Rows from a dataset of clips and code:
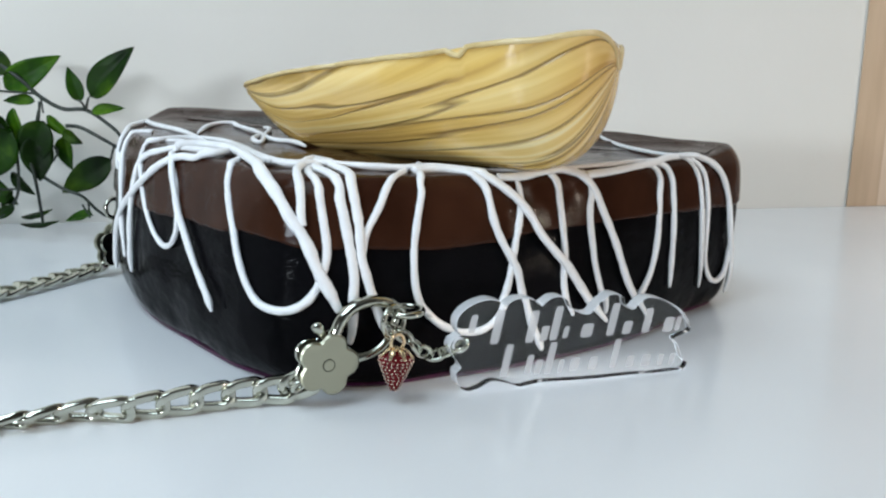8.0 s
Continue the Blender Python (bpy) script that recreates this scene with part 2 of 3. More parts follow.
part("board", box(bmesh.new(), (0.028, -0.0010, 0), (0.34, 0.0, 0.9), 0.0003), PALEBOARD, DOOR, "pale pinkish board", smooth=False)

# ---------- the cake handbag ----------
PLAN = [(-0.0415, 0.415), (-0.0215, 0.3775), (0.0176, 0.3401), (0.0562, 0.3149), (0.0907, 0.2943), (0.1103, 0.2841), (0.1262, 0.2798), (0.1427, 0.2845), (0.1600, 0.2982), (0.1925, 0.3338), (0.2085, 0.3530),
        (0.2262, 0.3791), (0.2436, 0.4107), (0.2575, 0.4388), (0.2690, 0.4640), (0.2740, 0.4790), (0.2715, 0.4925), (0.2580, 0.4990), (0.2, 0.4985), (0.09, 0.491), (0.005, 0.478), (-0.034, 0.464), (-0.0462, 0.45), (-0.0475, 0.432)]
PROFILE = [(-0.0068, 0), (-0.0036, 0.003), (-0.0013, 0.009), (0.0005, 0.024), (0.0, 0.045), (-0.0028, 0.063), (-0.005, 0.0705), (-0.0085, 0.0755), (-0.0135, 0.077), (-0.05, 0.0775)]


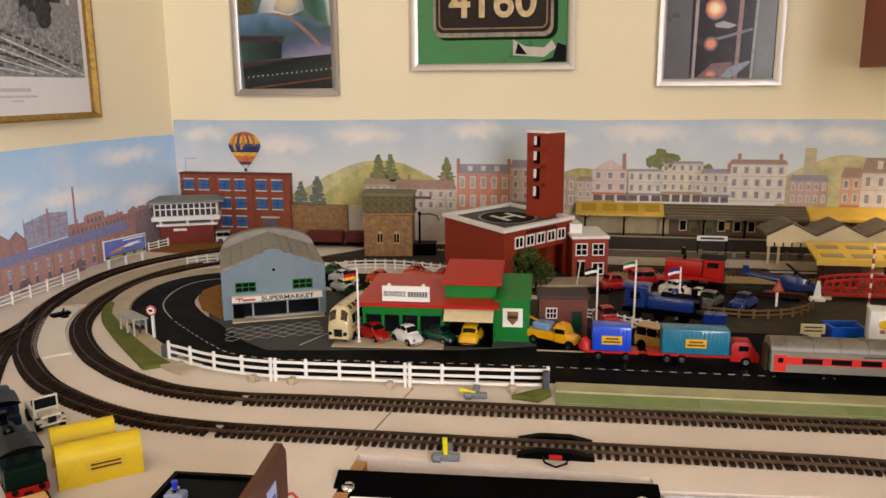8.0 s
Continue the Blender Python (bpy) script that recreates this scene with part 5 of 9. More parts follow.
part("front_wall", plan_block(0, 1, 0, 0.03, 0.060, HH), BRICKRED, f)
part("pier", plan_block(0, 0.14, 0, 0.03, 0, 0.060), BRICKRED, f)
part("pier", plan_block(0.88, 1, 0, 0.03, 0, 0.060), BRICKRED, f)
part("side_wall", plan_block(0, 0.03, 0.03, 1, 0, HH), BRICKRED, f)
part("side_wall", plan_block(0.97, 1, 0.03, 1, 0, HH), BRICKRED, f)
part("back_wall", plan_block(0.03, 0.97, 0.97, 1, 0, HH), BRICKRED, f)
part("garage_back", plan_block(0.03, 0.97, 0.5, 0.52, 0, HH - 0.004), BLACK, f)
part("flat_roof", plan_block(0.03, 0.97, 0.03, 0.97, HH - 0.004, HH - 0.001), paint("roof_felt", (0.16, 0.155, 0.15), 0.8, var=0.2), f)
for a0, a1, b0, b1 in ((-0.02, 1.02, -0.02, 0.045), (-0.02, 1.02, 0.955, 1.02), (-0.02, 0.05, 0.045, 0.955), (0.95, 1.02, 0.045, 0.955)):
    part("parapet", plan_block(a0, a1, b0, b1, HH - 0.002, HH + 0.004), WHITE, f)


def ring_on_roof(r0, r1, n=36):
    bm = fresh()
    c = (0.5, 0.5)
    for i in range(n):
        a, b = 2 * math.pi * i / n, 2 * math.pi * (i + 1) / n
        bm.faces.new([bm.verts.new(on_plan(c[0] + r * math.cos(q), c[1] + r * math.sin(q), HH - 0.0004)) for r, q in ((r0, a), (r1, a), (r1, b), (r0, b))])
    return bm


part("helipad_disc", ring_on_roof(0.001, 0.33), paint("pad_black", (0.04, 0.04, 0.042), 0.7), f)
bm = ring_on_roof(0.30, 0.33)
bmesh.ops.translate(bm, verts=bm.verts[:], vec=(0, 0, 0.0003))
part("helipad_ring", bm, paint("pad_grey", (0.35, 0.35, 0.35), 0.7), f)
bm = fresh()
for a0, a1, b0, b1 in ((0.36, 0.42, 0.34, 0.66), (0.58, 0.64, 0.34, 0.66), (0.42, 0.58, 0.47, 0.53)):
    bm.faces.new([bm.verts.new(on_plan(a, b, HH + 0.0003)) for a, b in ((a0, b0), (a1, b0), (a1, b1), (a0, b1))])
part("helipad_letter", bm, WHITE, f, "white letter H")
for i in range(5):
    a = 0.20 + i * 0.155
    w = part("window", plan_block(a - 0.055, a + 0.055, -0.008, 0.002, 0.070, 0.089), GLASSDARK, f)
    for a0, a1, z0, z1 in ((-0.062, 0.062, 0.087, 0.090), (-0.062, 0.062, 0.069, 0.072), (-0.062, -0.048, 0.072, 0.087), (0.048, 0.062, 0.072, 0.087), (-0.005, 0.005, 0.072, 0.087)):
        part("window_frame", plan_block(a + a0, a + a1, -0.014, -0.006, z0, z1), WHITE, w)
part("lettering_bar", plan_block(0.30, 0.74, -0.008, 0.0, 0.0925, 0.0965), paint("dark_lettering", (0.08, 0.02, 0.012), 0.5), f)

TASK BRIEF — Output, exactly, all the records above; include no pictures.

WRITTEN RESPONSE —
8.0 s
Continue the Blender Python (bpy) script that recreates this scene with part 2 of 3. More parts follow.
part("board", box(bmesh.new(), (0.028, -0.0010, 0), (0.34, 0.0, 0.9), 0.0003), PALEBOARD, DOOR, "pale pinkish board", smooth=False)

# ---------- the cake handbag ----------
PLAN = [(-0.0415, 0.415), (-0.0215, 0.3775), (0.0176, 0.3401), (0.0562, 0.3149), (0.0907, 0.2943), (0.1103, 0.2841), (0.1262, 0.2798), (0.1427, 0.2845), (0.1600, 0.2982), (0.1925, 0.3338), (0.2085, 0.3530),
        (0.2262, 0.3791), (0.2436, 0.4107), (0.2575, 0.4388), (0.2690, 0.4640), (0.2740, 0.4790), (0.2715, 0.4925), (0.2580, 0.4990), (0.2, 0.4985), (0.09, 0.491), (0.005, 0.478), (-0.034, 0.464), (-0.0462, 0.45), (-0.0475, 0.432)]
PROFILE = [(-0.0068, 0), (-0.0036, 0.003), (-0.0013, 0.009), (0.0005, 0.024), (0.0, 0.045), (-0.0028, 0.063), (-0.005, 0.0705), (-0.0085, 0.0755), (-0.0135, 0.077), (-0.05, 0.0775)]


8.0 s
Continue the Blender Python (bpy) script that recreates this scene with part 5 of 9. More parts follow.
part("front_wall", plan_block(0, 1, 0, 0.03, 0.060, HH), BRICKRED, f)
part("pier", plan_block(0, 0.14, 0, 0.03, 0, 0.060), BRICKRED, f)
part("pier", plan_block(0.88, 1, 0, 0.03, 0, 0.060), BRICKRED, f)
part("side_wall", plan_block(0, 0.03, 0.03, 1, 0, HH), BRICKRED, f)
part("side_wall", plan_block(0.97, 1, 0.03, 1, 0, HH), BRICKRED, f)
part("back_wall", plan_block(0.03, 0.97, 0.97, 1, 0, HH), BRICKRED, f)
part("garage_back", plan_block(0.03, 0.97, 0.5, 0.52, 0, HH - 0.004), BLACK, f)
part("flat_roof", plan_block(0.03, 0.97, 0.03, 0.97, HH - 0.004, HH - 0.001), paint("roof_felt", (0.16, 0.155, 0.15), 0.8, var=0.2), f)
for a0, a1, b0, b1 in ((-0.02, 1.02, -0.02, 0.045), (-0.02, 1.02, 0.955, 1.02), (-0.02, 0.05, 0.045, 0.955), (0.95, 1.02, 0.045, 0.955)):
    part("parapet", plan_block(a0, a1, b0, b1, HH - 0.002, HH + 0.004), WHITE, f)


def ring_on_roof(r0, r1, n=36):
    bm = fresh()
    c = (0.5, 0.5)
    for i in range(n):
        a, b = 2 * math.pi * i / n, 2 * math.pi * (i + 1) / n
        bm.faces.new([bm.verts.new(on_plan(c[0] + r * math.cos(q), c[1] + r * math.sin(q), HH - 0.0004)) for r, q in ((r0, a), (r1, a), (r1, b), (r0, b))])
    return bm


part("helipad_disc", ring_on_roof(0.001, 0.33), paint("pad_black", (0.04, 0.04, 0.042), 0.7), f)
bm = ring_on_roof(0.30, 0.33)
bmesh.ops.translate(bm, verts=bm.verts[:], vec=(0, 0, 0.0003))
part("helipad_ring", bm, paint("pad_grey", (0.35, 0.35, 0.35), 0.7), f)
bm = fresh()
for a0, a1, b0, b1 in ((0.36, 0.42, 0.34, 0.66), (0.58, 0.64, 0.34, 0.66), (0.42, 0.58, 0.47, 0.53)):
    bm.faces.new([bm.verts.new(on_plan(a, b, HH + 0.0003)) for a, b in ((a0, b0), (a1, b0), (a1, b1), (a0, b1))])
part("helipad_letter", bm, WHITE, f, "white letter H")
for i in range(5):
    a = 0.20 + i * 0.155
    w = part("window", plan_block(a - 0.055, a + 0.055, -0.008, 0.002, 0.070, 0.089), GLASSDARK, f)
    for a0, a1, z0, z1 in ((-0.062, 0.062, 0.087, 0.090), (-0.062, 0.062, 0.069, 0.072), (-0.062, -0.048, 0.072, 0.087), (0.048, 0.062, 0.072, 0.087), (-0.005, 0.005, 0.072, 0.087)):
        part("window_frame", plan_block(a + a0, a + a1, -0.014, -0.006, z0, z1), WHITE, w)
part("lettering_bar", plan_block(0.30, 0.74, -0.008, 0.0, 0.0925, 0.0965), paint("dark_lettering", (0.08, 0.02, 0.012), 0.5), f)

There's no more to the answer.